Well, once again the parallel is not quite perfect.
The documentation for wrap/1
says that it assumes
its argument is a class erl_parse
tuple, which here
means that it appears that it should NOT be an error
or warning.
The point of interest here is that just looking at the existing functions didn’t ring any alarms; it was not until I said “these seem to be about the same data structure; I wonder if interleaving can make the connection clearer and make it easier to ensure that getters and setters are properly related?” that my attention was properly drawn to the differences.

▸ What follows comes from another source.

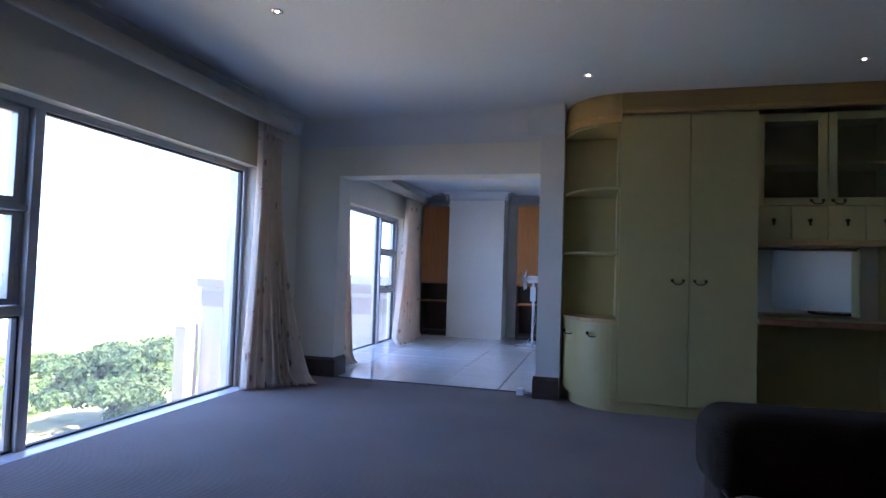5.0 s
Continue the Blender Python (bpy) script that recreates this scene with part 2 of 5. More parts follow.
def prism(bm, outline, axis, a, b):
    """Extrudes a closed outline of pairs along an axis from a to b."""
    def at(u, v, w):
        return {"x": (w, u, v), "y": (u, w, v), "z": (u, v, w)}[axis]
    lo = [bm.verts.new(at(u, v, a)) for u, v in outline]
    hi = [bm.verts.new(at(u, v, b)) for u, v in outline]
    k = len(outline)
    for i in range(k):
        bm.faces.new((lo[i], lo[(i + 1) % k], hi[(i + 1) % k], hi[i]))
    bm.faces.new(lo)
    bm.faces.new(hi)
    bmesh.ops.recalc_face_normals(bm, faces=bm.faces)


def link(name, bm, material, smooth=False):
    me = bpy.data.meshes.new(name)
    if smooth:
        for f in bm.faces:
            f.smooth = True
    bm.to_mesh(me)
    bm.free()
    me.materials.append(material)
    return new(name, me)


def part(name, bm, material, parent, label="", smooth=False):
    ob = link(name, bm, material, smooth)
    ob.parent = parent
    if parent.type == "EMPTY":
        ob.matrix_parent_inverse = parent.matrix_basis.inverted()
    if label:
        ob["label"] = label
    return ob


def thing(name, x, y, z, label, category, group=""):
    ob = new(name)
    ob.location = (x, y, z)
    ob.empty_display_size = 0.1
    return tagged(ob, label, category, group, "thing")


def setting(name, bm, material, label, category, smooth=False):
    return tagged(link(name, bm, material, smooth), label, category, kind="structure")


# ---- the shell of the rooms ----
CEIL = 2.69
WX, WO = 0.15, -0.09            # window wall, inner and outer face
RX = 6.60                       # right-hand wall
BY, BO = 1.00, 0.77             # back wall with the doors
FY, FO = 8.00, 8.28             # wall with the wide opening
EY = 12.90                      # end wall of the tiled room
EX = 4.30                       # far side of the tiled room
CEIL2 = 2.56
OPX0, OPX1, OPZ = 0.63, 2.75, 2.11
W1 = (4.17, 7.20, 2.065)        # window: y from, y to, head
W2 = (8.70, 11.52, 2.00)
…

It’s particularly interesting that the very first Erlang/OTP source file I looked at provided examples. The third is like the second, but relates to code written by a computer, not a human. For example, if generating a functional representation of some sort of state machine, it can be convenient to organise the output around the states, but the present scheme requires it to be organised around the functions that deal with the states.

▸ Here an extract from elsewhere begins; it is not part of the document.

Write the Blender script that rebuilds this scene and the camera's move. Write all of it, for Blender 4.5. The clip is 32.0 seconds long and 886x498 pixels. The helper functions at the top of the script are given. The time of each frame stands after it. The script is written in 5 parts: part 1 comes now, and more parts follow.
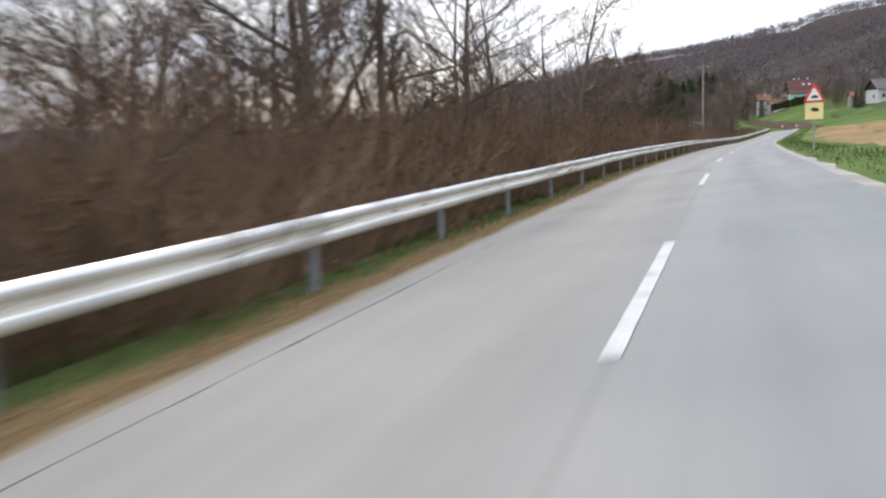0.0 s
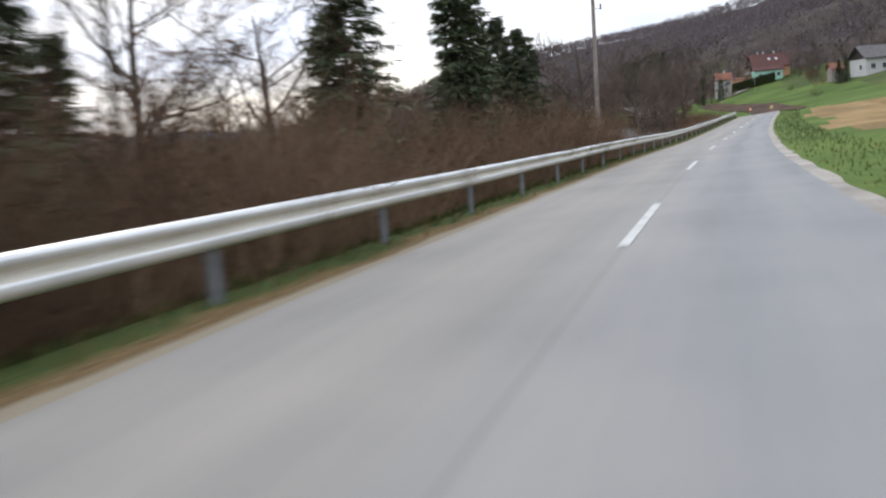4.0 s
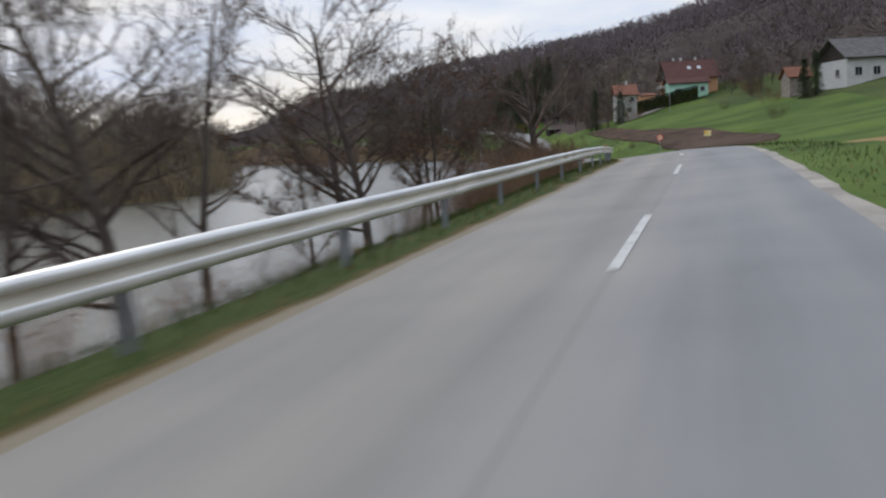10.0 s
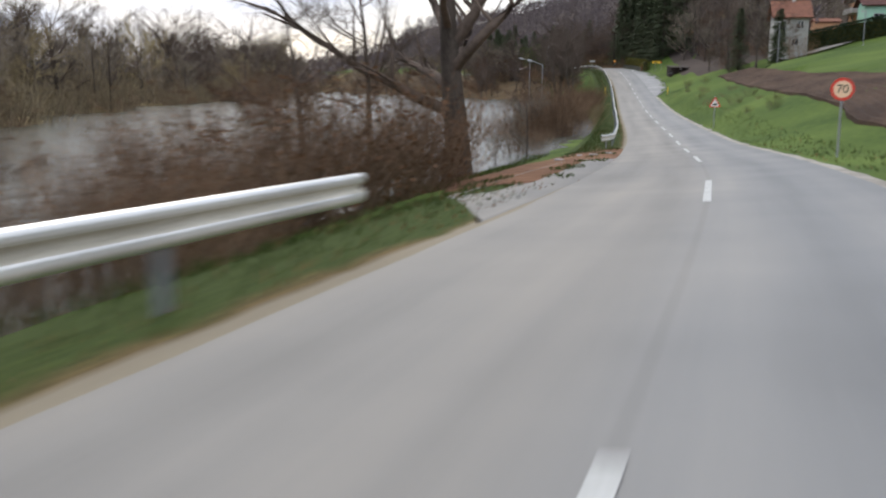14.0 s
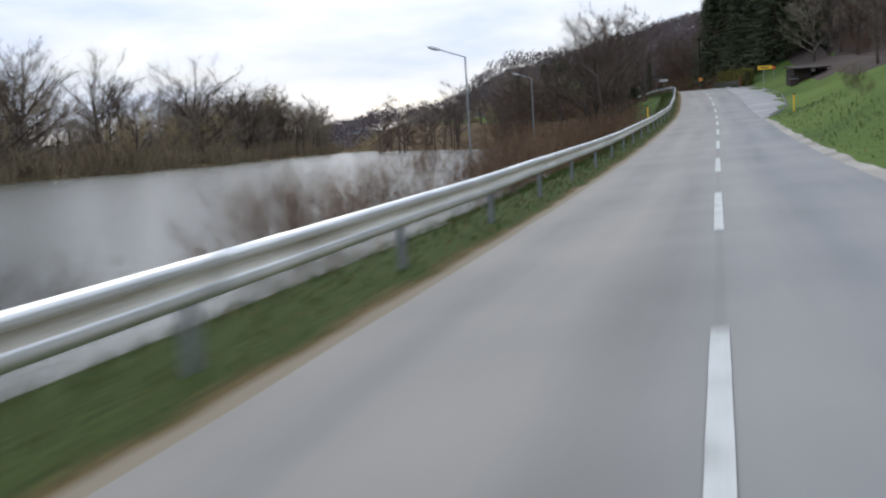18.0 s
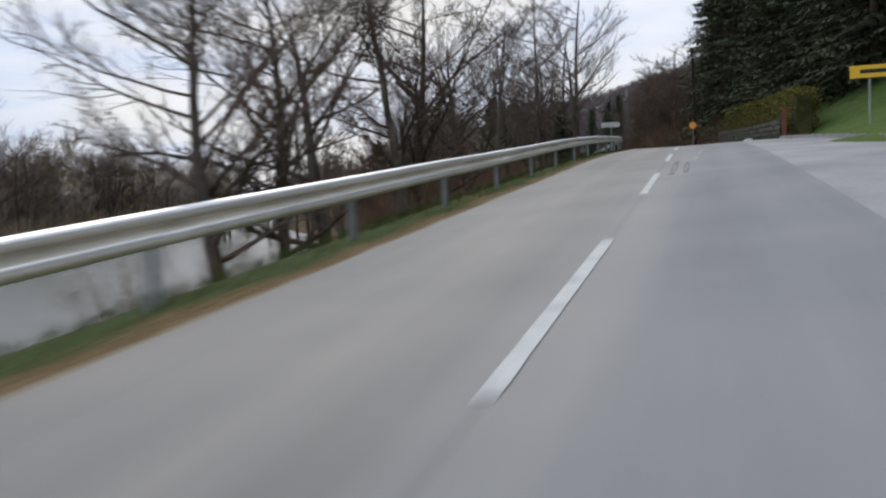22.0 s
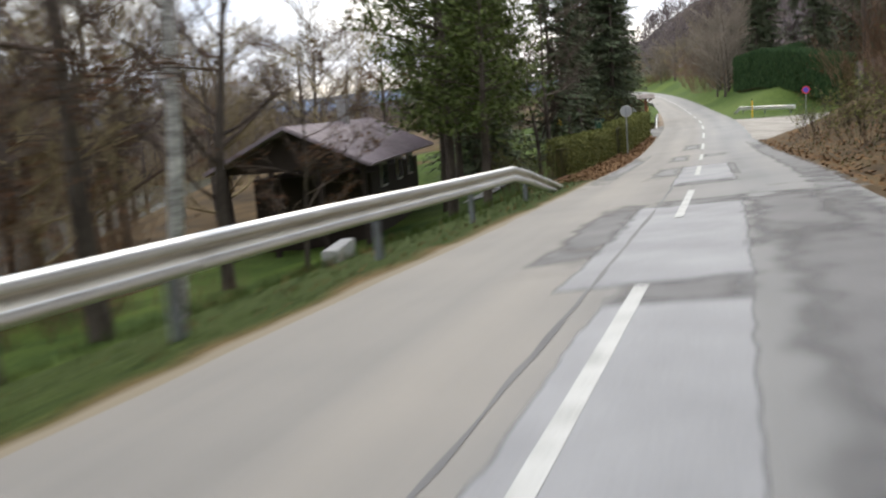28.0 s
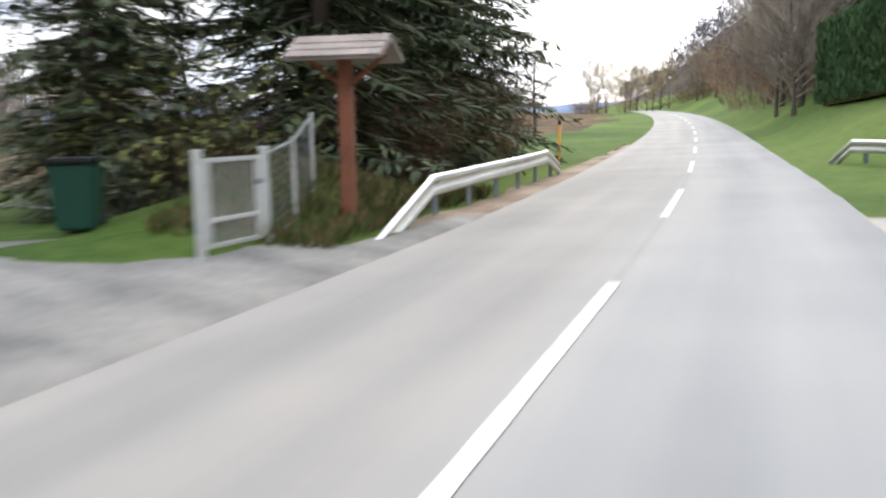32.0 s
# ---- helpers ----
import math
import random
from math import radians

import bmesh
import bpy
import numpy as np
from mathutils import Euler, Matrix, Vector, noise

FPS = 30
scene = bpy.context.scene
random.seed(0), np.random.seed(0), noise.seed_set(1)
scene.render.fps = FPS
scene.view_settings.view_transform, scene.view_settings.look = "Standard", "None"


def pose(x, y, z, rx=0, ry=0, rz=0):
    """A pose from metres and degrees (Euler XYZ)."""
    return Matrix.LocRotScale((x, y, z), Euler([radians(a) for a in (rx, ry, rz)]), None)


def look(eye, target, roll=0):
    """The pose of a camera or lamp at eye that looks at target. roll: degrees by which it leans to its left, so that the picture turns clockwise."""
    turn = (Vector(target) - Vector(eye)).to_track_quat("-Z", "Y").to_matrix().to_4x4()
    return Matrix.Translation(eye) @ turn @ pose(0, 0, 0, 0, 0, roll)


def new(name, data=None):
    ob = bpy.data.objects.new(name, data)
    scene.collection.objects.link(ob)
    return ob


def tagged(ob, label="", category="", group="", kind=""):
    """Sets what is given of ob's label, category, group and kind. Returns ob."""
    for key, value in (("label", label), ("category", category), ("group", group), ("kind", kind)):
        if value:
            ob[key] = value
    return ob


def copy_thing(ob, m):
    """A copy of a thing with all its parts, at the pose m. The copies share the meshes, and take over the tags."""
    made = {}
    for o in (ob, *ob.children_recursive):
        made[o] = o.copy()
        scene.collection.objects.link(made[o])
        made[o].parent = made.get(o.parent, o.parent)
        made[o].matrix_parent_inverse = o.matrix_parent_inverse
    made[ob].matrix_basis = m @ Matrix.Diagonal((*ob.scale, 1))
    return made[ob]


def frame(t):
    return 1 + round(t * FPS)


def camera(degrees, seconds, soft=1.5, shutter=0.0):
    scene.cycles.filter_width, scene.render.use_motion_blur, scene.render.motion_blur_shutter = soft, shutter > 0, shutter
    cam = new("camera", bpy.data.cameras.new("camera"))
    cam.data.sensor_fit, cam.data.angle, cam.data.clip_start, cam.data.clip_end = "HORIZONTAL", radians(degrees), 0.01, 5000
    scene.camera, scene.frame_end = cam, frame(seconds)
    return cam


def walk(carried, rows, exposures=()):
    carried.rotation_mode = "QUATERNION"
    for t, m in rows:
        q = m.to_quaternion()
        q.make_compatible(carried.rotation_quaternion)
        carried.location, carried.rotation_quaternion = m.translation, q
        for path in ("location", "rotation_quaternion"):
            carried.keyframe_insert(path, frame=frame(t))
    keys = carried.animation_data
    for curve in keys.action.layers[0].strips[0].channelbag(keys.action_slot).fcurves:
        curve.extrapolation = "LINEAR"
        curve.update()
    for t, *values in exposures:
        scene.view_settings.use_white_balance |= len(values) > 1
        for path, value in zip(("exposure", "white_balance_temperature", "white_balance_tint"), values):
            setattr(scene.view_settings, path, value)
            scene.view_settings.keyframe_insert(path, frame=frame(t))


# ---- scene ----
cam = camera(52.17, 32.0, soft=2.2, shutter=0.5)
PATH = [
    (0, (0.631, -3.827, 1.199), (-2.491, 5.589, -0.063), -2.37),
    (1, (0.483, 12.661, 1.136), (-2.631, 22.079, -0.125), -3.44),
    (2, (0.593, 31.135, 1.014), (-2.413, 40.586, -0.265), -4.32),
    (3, (0.989, 49.941, 0.723), (-1.853, 59.446, -0.529), -4.90),
    (4, (1.470, 66.898, 0.420), (-1.306, 76.414, -0.894), -4.54),
    (7, (3.207, 118.867, -0.193), (0.479, 128.398, -1.506), -5.45),
    (8, (4.341, 137.423, -0.258), (1.977, 147.079, -1.342), -5.86),
    (9, (5.681, 154.456, -0.241), (3.432, 164.141, -1.314), -5.49),
    (10, (7.495, 172.263, -0.165), (5.562, 182.010, -1.290), -3.42),
    (11, (9.357, 189.862, -0.007), (7.424, 199.590, -1.284), 0.57),
    (12, (10.620, 206.707, 0.064), (8.367, 216.322, -1.508), 4.69),
    (13, (11.012, 224.102, -0.039), (8.207, 233.539, -1.794), 3.83),
    (15.5, (8.242, 269.985, -1.524), (4.075, 278.901, -3.301), -3.09),
    (16, (7.014, 278.894, -1.934), (2.747, 287.773, -3.654), -2.34),
    (17, (3.997, 298.476, -2.550), (-0.498, 307.306, -3.903), -2.52),
    (18, (0.588, 318.420, -2.381), (-4.072, 327.190, -3.555), -3.53),
    (19, (-2.791, 337.565, -2.078), (-7.474, 346.346, -3.069), -4.18),
    (20, (-6.271, 357.384, -1.525), (-10.823, 366.242, -2.418), -3.03),
    (21, (-9.722, 376.836, -0.834), (-14.369, 385.652, -1.656), -2.06),
    (22, (-13.103, 394.364, 0.143), (-17.927, 403.106, -0.428), -2.51),
    (23, (-16.880, 412.254, 1.493), (-21.835, 420.925, 0.973), -1.73),
    (24, (-20.107, 426.922, 2.596), (-25.311, 435.433, 1.904), -1.63),
    (25, (-23.916, 440.907, 3.389), (-29.416, 449.217, 2.549), -1.86),
    (25.5, (-26.186, 448.637, 3.812), (-31.820, 456.842, 2.844), -1.46),
    (27.5, (-36.337, 475.825, 4.631), (-43.008, 483.123, 3.135), -0.63),
    (28, (-39.342, 482.344, 4.571), (-46.230, 489.425, 3.017), -4.37),
    (29, (-45.472, 494.978, 3.866), (-52.322, 502.106, 2.363), -7.84),
    (30, (-52.235, 508.336, 3.339), (-59.065, 515.468, 1.763), -2.55),
    (31, (-59.972, 523.660, 2.919), (-66.860, 530.774, 1.519), -1.95),
    (32, (-66.254, 535.786, 3.145), (-73.520, 542.518, 1.771), -1.03),
]
walk(cam, [(t, look(eye, target, roll)) for t, eye, target, roll in PATH],
     [(0.0, 0.4, 6500, 10), (2.0, 0.35, 6450, 10), (4.0, 0.15, 6450, 10), (7.0, -0.15, 6550, 10), (8.0, -0.3, 6350, 10), (10.0, -0.38, 6400, 10), (12.0, -0.28, 6650, 10), (13.0, -0.12, 6600, 10), (16.0, 0.03, 6550, 10),
      (18.0, -0.25, 6150, 9), (19.0, -0.37, 5950, 8), (20.0, -0.45, 6000, 9), (21.0, -0.38, 6200, 10), (23.0, -0.34, 6350, 10), (25.0, -0.03, 6150, 9), (28.0, 0.43, 6850, 9), (30.0, 0.65, 6550, 10), (31.0, 0.95, 6250, 9), (32.0, 0.92, 6600, 10)])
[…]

Prolog systems have supported a :- discontiguous
declaration
for 20+ years. The approach is a proven one. It is a simple
generalisation of the language which can be hidden from all
“downstream” tools. Only tools that try to deal with Erlang
syntax without fully parsing it could notice the difference,
and they should largely ignore it.
All existing Erlang code remains acceptable with unchanged
semantics. Existing language-processing tools are unaffected
if they rely on erl_parse
.
None in this draft.
None.
This document has been placed in the public domain.